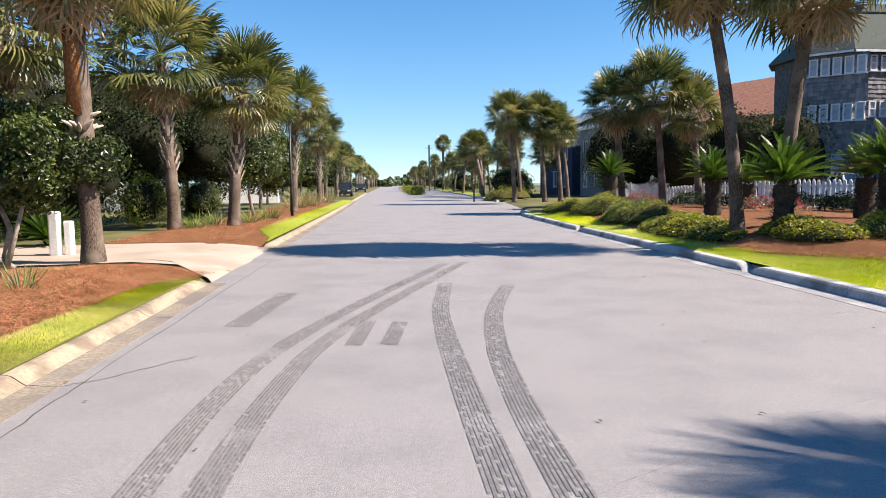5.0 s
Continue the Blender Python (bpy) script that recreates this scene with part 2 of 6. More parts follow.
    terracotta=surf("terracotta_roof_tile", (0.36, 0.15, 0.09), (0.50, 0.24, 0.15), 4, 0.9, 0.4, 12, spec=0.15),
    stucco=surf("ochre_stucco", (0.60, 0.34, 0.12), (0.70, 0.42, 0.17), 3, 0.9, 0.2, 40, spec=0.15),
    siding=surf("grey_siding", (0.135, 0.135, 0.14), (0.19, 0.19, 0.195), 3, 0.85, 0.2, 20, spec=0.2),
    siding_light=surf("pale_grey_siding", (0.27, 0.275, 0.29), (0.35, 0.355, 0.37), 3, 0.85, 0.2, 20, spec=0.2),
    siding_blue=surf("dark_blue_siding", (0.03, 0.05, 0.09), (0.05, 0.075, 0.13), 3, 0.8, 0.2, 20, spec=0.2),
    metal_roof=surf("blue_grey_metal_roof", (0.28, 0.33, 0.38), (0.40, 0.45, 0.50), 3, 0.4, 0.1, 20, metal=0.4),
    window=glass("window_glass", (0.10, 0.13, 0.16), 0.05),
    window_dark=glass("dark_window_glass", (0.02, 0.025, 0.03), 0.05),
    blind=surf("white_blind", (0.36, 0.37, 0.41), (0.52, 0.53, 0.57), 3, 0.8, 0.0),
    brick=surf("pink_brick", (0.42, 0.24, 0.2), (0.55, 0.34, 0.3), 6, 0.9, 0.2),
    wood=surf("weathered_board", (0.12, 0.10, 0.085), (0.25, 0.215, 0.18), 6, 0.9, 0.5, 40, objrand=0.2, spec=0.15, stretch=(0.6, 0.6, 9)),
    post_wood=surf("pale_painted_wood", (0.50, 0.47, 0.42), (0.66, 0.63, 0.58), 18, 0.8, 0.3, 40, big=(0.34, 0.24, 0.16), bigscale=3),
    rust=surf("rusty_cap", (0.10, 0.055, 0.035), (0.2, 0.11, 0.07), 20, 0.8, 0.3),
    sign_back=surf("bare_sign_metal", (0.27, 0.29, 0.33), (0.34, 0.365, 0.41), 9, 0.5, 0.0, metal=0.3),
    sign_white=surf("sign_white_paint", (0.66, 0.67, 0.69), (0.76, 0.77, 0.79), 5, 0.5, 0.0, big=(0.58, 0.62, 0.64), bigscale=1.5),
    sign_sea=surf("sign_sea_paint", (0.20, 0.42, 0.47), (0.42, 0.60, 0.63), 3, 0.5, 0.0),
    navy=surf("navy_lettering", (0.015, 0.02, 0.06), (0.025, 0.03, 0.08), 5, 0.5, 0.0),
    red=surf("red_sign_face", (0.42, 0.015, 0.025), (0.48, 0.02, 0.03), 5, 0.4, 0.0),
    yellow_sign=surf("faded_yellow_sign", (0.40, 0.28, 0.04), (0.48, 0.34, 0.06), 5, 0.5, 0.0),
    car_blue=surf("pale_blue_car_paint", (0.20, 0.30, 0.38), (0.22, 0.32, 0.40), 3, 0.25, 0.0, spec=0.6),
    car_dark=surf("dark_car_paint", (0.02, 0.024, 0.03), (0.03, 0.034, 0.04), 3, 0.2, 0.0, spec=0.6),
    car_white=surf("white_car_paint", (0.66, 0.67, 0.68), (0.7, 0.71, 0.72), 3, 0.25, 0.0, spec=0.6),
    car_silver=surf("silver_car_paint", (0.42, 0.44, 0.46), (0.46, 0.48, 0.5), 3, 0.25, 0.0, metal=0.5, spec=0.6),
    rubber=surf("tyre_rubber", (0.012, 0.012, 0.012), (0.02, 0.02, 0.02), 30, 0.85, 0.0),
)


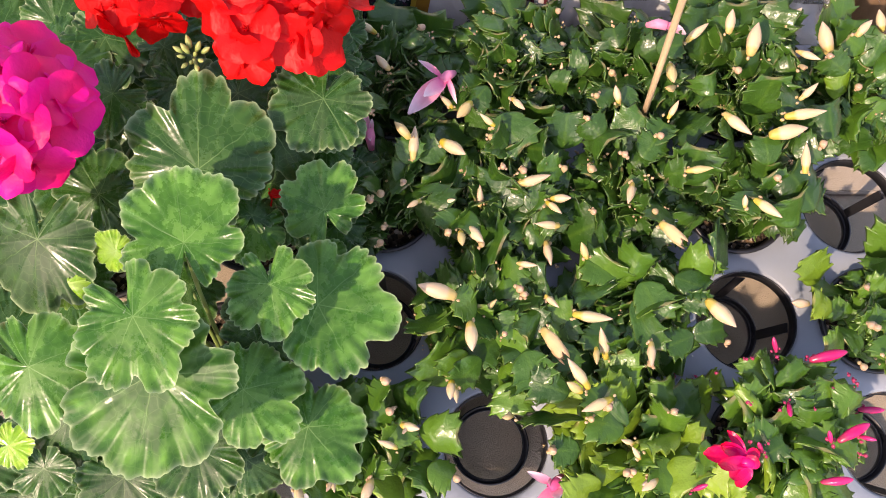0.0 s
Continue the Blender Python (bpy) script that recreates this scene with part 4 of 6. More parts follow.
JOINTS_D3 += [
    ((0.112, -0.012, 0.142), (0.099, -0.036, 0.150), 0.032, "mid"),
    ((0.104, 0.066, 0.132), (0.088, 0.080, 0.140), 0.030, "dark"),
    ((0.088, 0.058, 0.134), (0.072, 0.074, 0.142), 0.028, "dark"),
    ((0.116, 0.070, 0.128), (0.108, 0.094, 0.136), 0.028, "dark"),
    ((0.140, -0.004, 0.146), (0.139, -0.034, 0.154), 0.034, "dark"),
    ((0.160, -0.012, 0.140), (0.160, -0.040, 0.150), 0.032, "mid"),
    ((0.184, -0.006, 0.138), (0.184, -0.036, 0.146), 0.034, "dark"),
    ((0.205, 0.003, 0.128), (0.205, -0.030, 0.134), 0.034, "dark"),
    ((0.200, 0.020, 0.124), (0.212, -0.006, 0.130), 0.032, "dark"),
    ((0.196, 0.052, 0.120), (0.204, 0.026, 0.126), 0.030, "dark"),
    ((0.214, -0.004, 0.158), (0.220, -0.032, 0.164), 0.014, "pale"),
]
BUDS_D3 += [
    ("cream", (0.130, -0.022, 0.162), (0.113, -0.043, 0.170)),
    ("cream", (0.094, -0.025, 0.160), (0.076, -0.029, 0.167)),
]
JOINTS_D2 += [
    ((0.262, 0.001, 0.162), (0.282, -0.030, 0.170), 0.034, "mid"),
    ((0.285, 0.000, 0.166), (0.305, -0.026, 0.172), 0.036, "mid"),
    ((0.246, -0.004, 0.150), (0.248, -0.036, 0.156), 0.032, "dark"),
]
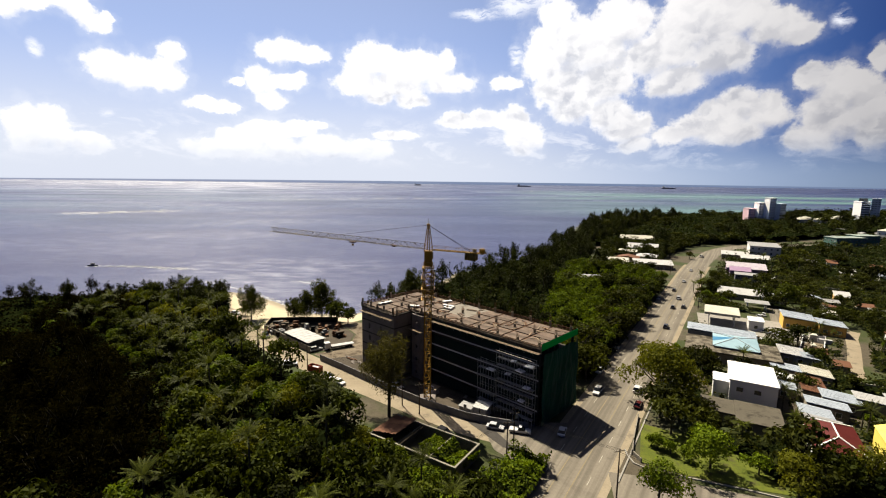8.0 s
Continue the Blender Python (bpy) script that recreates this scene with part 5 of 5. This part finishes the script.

• **Directions**
Read through the entries and copy each line in which "follow" appears.

• **Exercise result**
Continue the Blender Python (bpy) script that recreates this scene with part 2 of 6. More parts follow.
Continue the Blender Python (bpy) script that recreates this scene with part 4 of 6. More parts follow.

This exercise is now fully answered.